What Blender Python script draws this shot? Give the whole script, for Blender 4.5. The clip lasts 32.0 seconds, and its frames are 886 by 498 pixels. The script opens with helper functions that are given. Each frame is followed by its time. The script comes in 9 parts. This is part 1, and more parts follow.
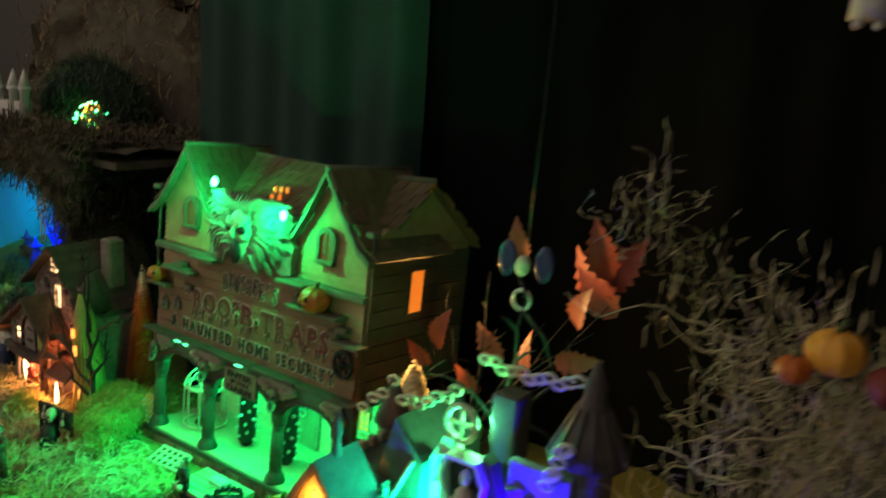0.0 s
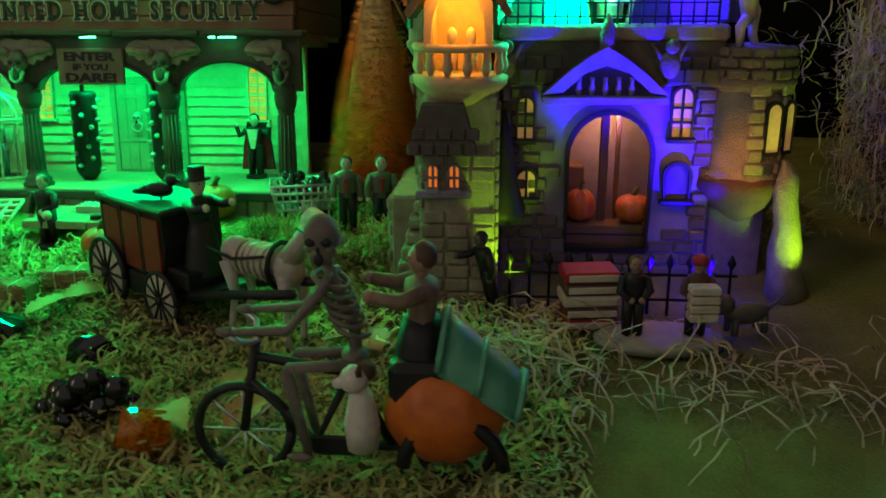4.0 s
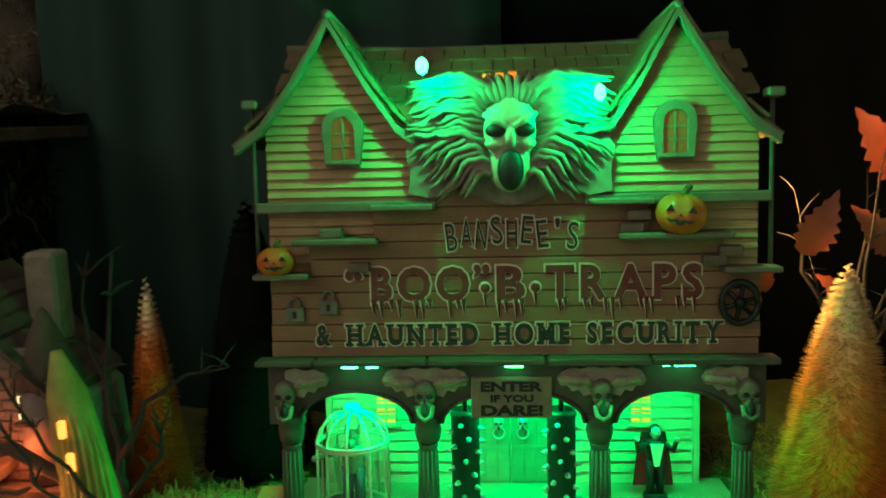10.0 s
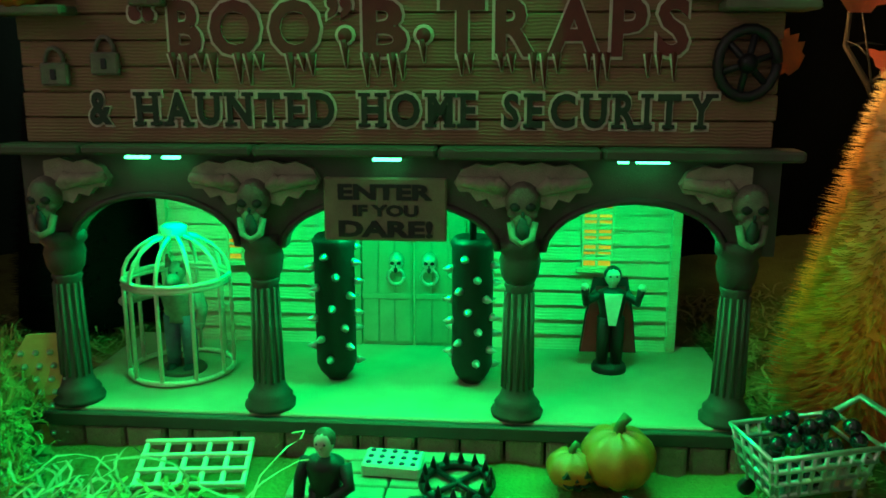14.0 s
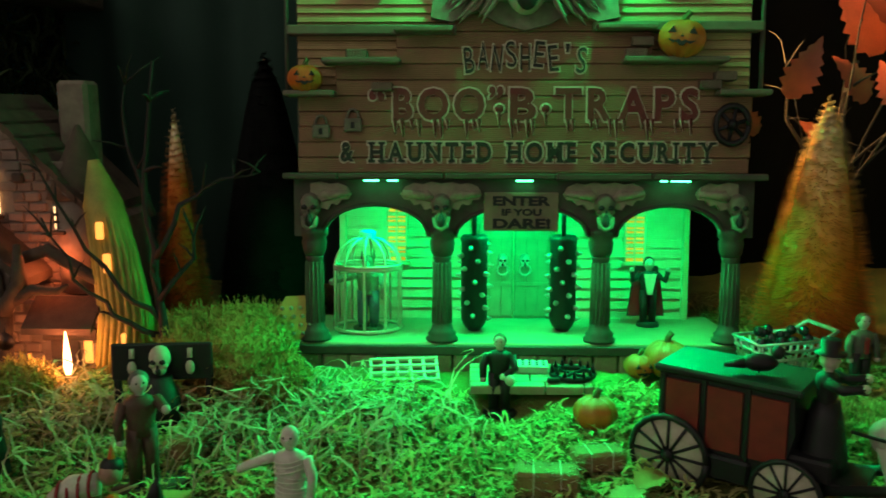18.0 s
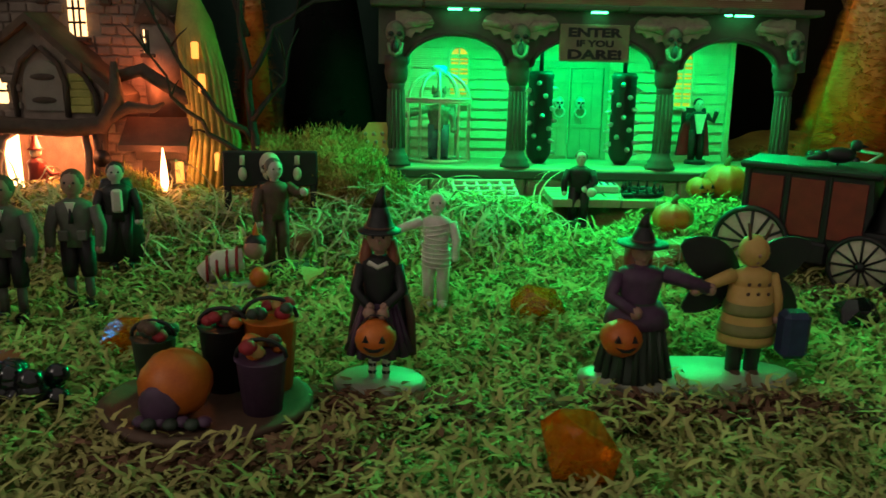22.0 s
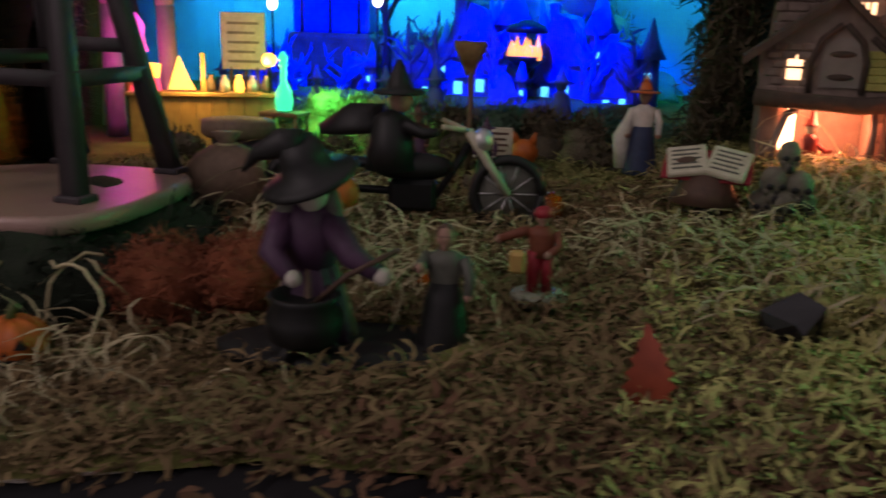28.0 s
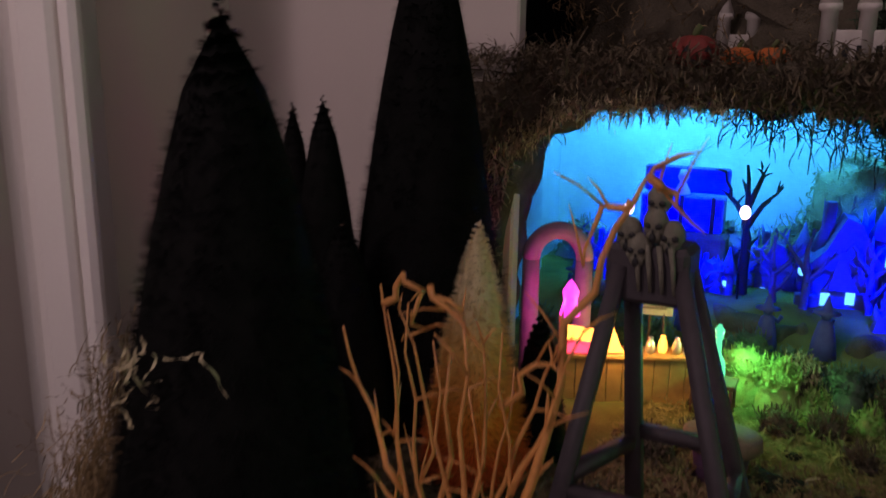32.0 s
========
= Written exercise =
Without including any pictures, reproduce the listing exactly.

= Output below =
What Blender Python script draws this shot? Give the whole script, for Blender 4.5. The clip lasts 32.0 seconds, and its frames are 886 by 498 pixels. The script opens with helper functions that are given. Each frame is followed by its time. The script comes in 9 parts. This is part 1, and more parts follow.
0.0 s
4.0 s
10.0 s
14.0 s
18.0 s
22.0 s
28.0 s
32.0 s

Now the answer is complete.